I’ve been thinking a lot lately about being a good father — no, Baylor’s not here yet. Otherwise I would have written, “I’ve been pretending a lot lately to be a good father….”
As a father, there are a lot of things I want for my daughter in life. I want her to grow up to live life to the fullest — the life God intended for her. I want Baylor to be loving and caring toward others. I want her to be honest and hard-working. I want her to think critically and make wise decisions. I want her not to be afraid of making mistakes; I want her to not be afraid of anything. I want Baylor to respect her elders and be obedient to authority figures. I want her to be intelligent and athletic and funny. I hope she’s sarcastic. But I still want her to say “please” and “thank you.” And maybe more importantly “I’m sorry” and “I forgive you.” I want her to think I’m great, and to know that I’ll always love and take care of her. I want her to see how much her mother and I love one another, and how we treat one another — so she can understand just a little better how Christ loves his church.
I want Baylor to not be afraid of getting hurt or dirty, and to always be tough. I want her to never cry and have amazingly poop-free diapers. I want Baylor to play soccer, ride a mountain bike, and love rock climbing. I hope she’s a runner — or better yet a triathlete; I want to race her… and sometimes lose. I want to protect her from things that will make her sad, but I know I have to let her experience life. I want her to choose tackle football over flag, and pizza over five-course meals. I want Baylor to represent Christ well, so that others will praise God when they watch her. I want her to wear mismatched clothes like Punky Brewster. I want her to be fluent in two or three languages, and to adapt well in new cultures. I want her to like ice cream more than vegetables. I want her to lay down with me on the couch to take naps. And I want her to love Auburn football and the National Peanut Festival.
I also DON’T want her, like so many adults, to forget these simple kids’ lessons when she grows up:
- God is so big and powerful that he can do anything. What’s with becoming an adult, and not believing anymore in a huge God?! When we were little, we believed God could create the world, bring dead people back to life, and roll right over the devil or any other evil monsters under our beds. Now we’re not sure he’s big enough to answer our prayers and do miracles?
- God is smarter than the whole universe. These days we’re able to figure pretty much everything out ourselves, including how the whole Trinity thing works, how to properly interpret in its entirety the book of Revelation, and who exactly is going to be in heaven (as if that’s the big question).
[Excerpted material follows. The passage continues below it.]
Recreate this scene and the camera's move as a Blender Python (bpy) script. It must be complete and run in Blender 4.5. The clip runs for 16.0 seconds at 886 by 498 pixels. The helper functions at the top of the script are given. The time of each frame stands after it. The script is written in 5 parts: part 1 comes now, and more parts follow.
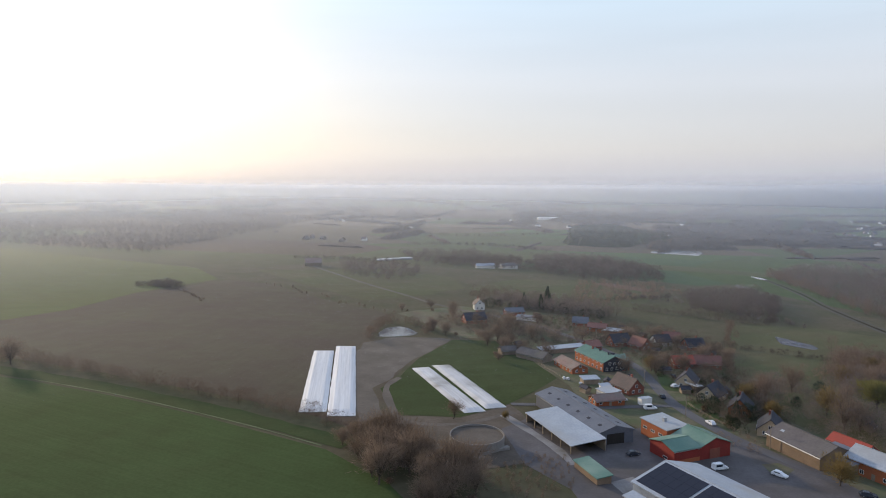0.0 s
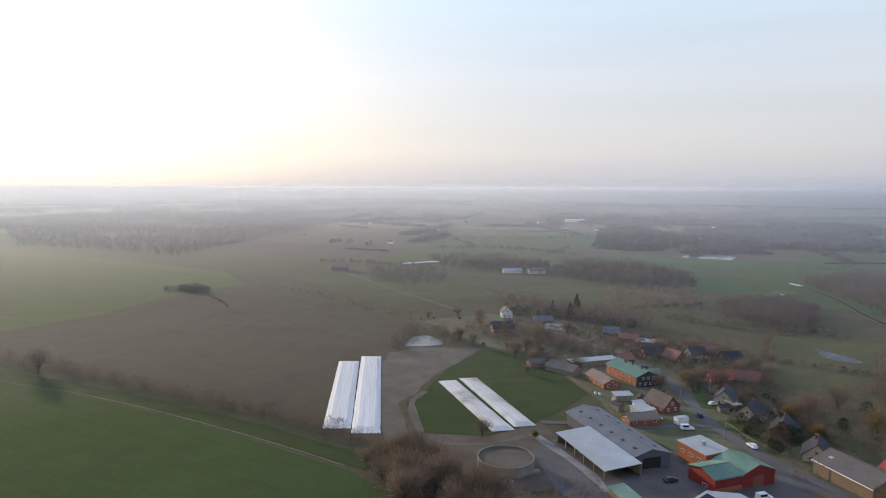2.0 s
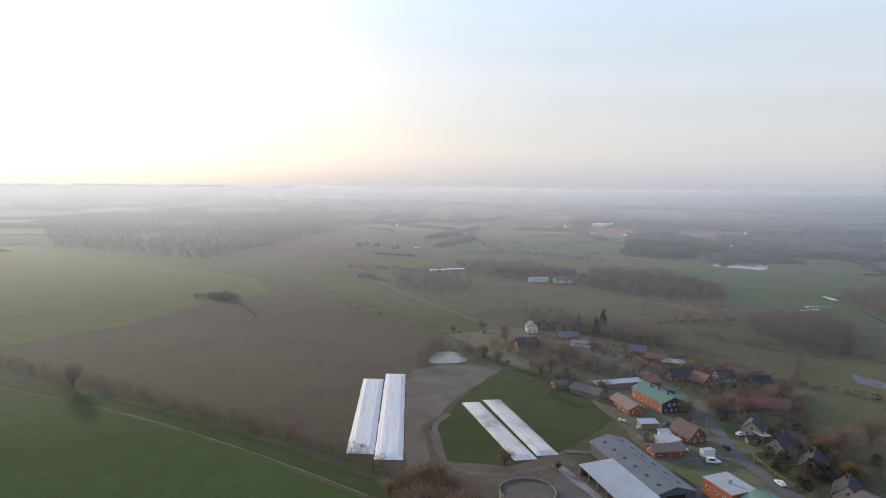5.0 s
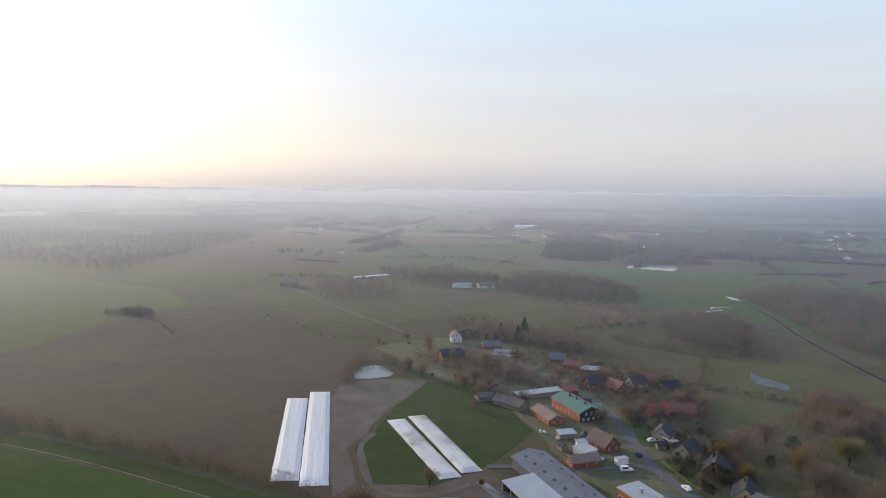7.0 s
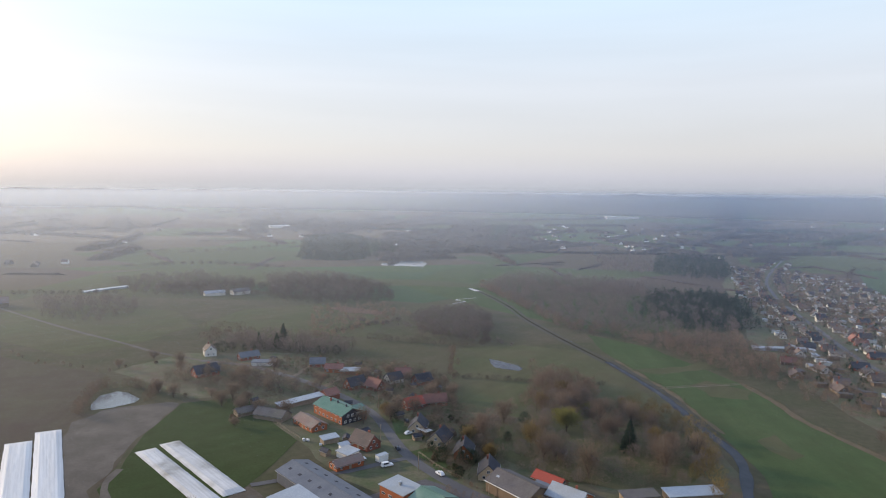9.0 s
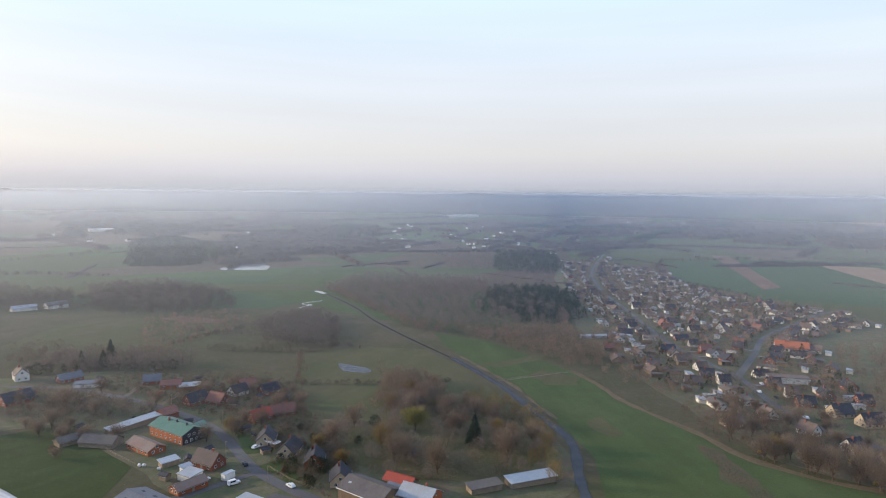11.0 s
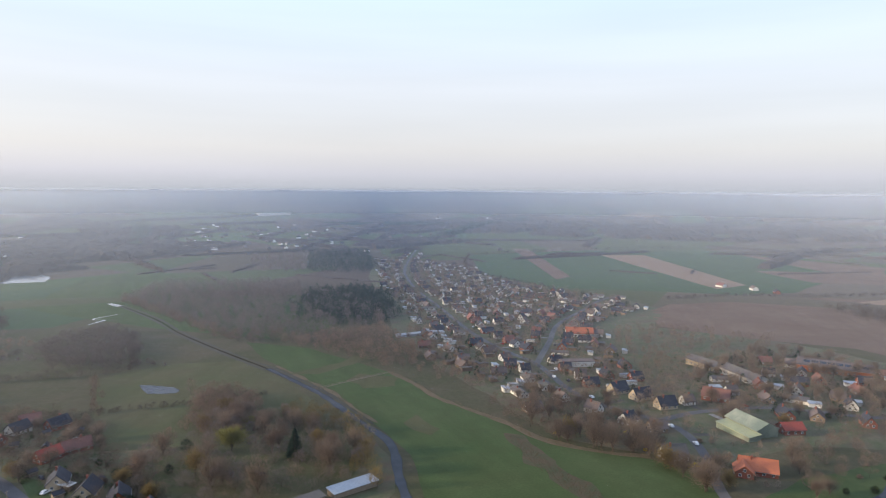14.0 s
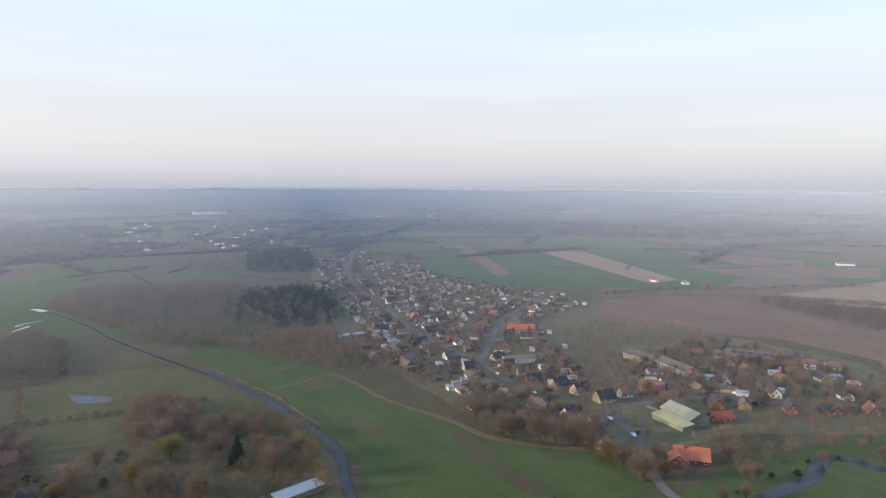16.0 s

- God loves me more than anyone in the whole world. As adults, we ask where God’s love is when we’re hurting and sad; we let our experiences determine our understanding of God’s love. And we often choose the imperfect, conditional, and finite love humans have to offer us, over love from the guy who created it.
- God is good and perfect. Is the God we adults worship a good and perfect God?
Maybe I can somehow keep Baylor from ever “growing up.”